• PROBLEM REQUIREMENTS
Find each line holding "part" and copy it out.

• RECORDS PROVIDED
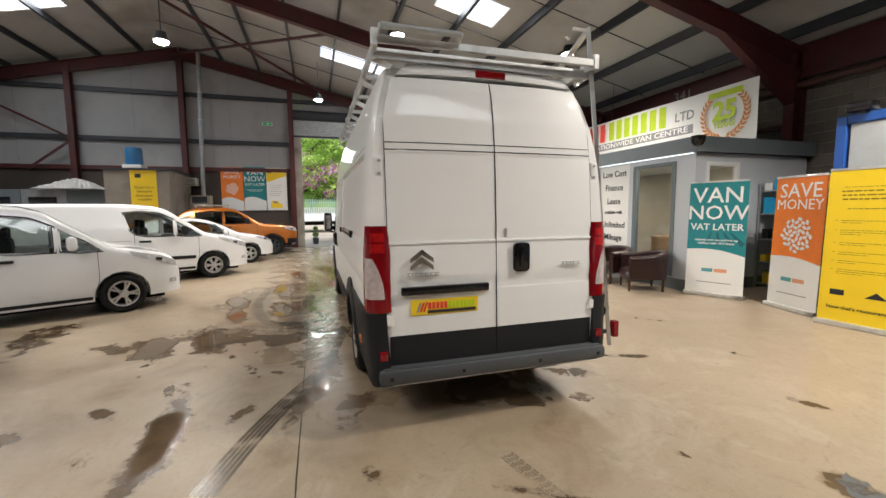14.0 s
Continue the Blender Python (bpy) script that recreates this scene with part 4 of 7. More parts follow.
---
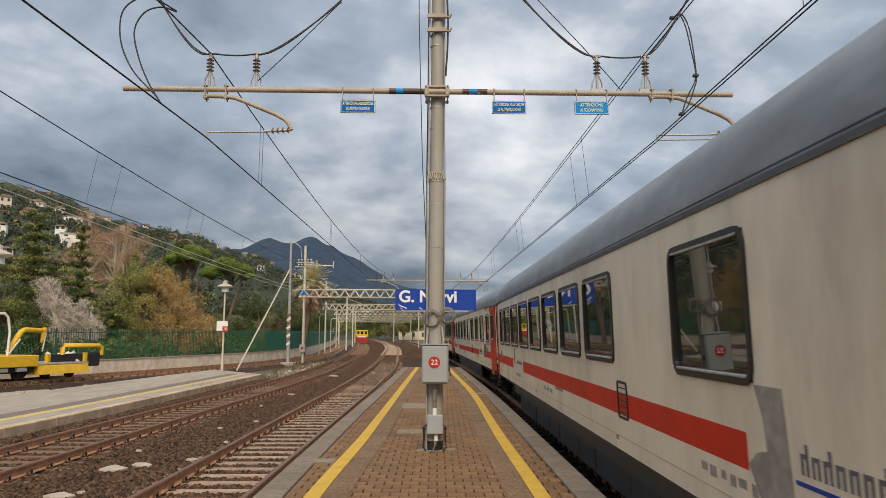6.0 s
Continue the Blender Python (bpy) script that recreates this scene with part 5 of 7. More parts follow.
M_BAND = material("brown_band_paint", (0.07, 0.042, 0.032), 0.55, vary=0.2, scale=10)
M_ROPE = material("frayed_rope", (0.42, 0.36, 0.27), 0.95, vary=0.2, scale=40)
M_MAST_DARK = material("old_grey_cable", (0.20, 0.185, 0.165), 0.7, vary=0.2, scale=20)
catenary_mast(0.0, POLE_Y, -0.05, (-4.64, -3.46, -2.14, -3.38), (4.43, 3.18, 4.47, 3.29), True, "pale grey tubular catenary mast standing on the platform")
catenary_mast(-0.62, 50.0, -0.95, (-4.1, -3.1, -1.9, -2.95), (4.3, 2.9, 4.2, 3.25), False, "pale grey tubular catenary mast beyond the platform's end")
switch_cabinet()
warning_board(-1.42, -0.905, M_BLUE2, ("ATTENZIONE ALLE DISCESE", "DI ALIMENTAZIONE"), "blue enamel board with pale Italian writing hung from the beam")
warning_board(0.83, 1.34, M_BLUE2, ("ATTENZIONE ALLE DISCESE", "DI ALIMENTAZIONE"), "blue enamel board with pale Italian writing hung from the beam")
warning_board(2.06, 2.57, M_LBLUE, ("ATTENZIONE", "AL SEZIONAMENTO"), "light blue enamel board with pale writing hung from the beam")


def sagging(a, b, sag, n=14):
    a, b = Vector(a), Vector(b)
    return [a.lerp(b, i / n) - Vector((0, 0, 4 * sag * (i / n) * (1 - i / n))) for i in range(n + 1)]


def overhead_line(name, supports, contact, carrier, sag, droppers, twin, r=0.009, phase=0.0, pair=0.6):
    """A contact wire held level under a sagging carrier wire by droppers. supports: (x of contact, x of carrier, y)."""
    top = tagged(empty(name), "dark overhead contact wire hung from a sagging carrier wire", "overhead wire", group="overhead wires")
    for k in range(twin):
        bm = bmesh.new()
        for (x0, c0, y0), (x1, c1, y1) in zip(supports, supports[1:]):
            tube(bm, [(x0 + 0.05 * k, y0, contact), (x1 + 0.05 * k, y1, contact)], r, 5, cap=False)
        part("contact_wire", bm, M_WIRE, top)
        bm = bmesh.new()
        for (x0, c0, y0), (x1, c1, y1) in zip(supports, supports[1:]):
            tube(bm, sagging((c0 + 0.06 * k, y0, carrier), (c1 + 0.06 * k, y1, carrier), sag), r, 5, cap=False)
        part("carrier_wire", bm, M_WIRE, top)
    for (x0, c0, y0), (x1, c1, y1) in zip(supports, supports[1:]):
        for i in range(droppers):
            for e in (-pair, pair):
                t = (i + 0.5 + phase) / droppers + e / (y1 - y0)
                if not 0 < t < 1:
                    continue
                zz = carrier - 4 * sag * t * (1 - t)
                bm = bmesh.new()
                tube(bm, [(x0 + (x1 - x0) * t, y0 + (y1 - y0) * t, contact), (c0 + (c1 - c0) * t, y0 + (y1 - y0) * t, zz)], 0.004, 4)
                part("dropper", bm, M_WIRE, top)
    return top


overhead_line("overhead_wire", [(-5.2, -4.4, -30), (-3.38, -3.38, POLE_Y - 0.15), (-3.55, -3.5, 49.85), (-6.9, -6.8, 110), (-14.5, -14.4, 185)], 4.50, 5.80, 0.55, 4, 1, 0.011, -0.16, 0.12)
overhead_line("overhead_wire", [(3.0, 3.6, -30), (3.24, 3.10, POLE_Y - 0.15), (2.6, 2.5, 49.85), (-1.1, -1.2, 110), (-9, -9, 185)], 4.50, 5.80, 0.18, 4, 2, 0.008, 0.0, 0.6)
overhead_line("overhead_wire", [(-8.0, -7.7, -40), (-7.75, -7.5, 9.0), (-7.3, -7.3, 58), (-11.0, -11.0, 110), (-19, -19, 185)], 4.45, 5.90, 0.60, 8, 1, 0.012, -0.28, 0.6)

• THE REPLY
Continue the Blender Python (bpy) script that recreates this scene with part 4 of 7. More parts follow.
Continue the Blender Python (bpy) script that recreates this scene with part 5 of 7. More parts follow.
        part("contact_wire", bm, M_WIRE, top)
        part("carrier_wire", bm, M_WIRE, top)
                part("dropper", bm, M_WIRE, top)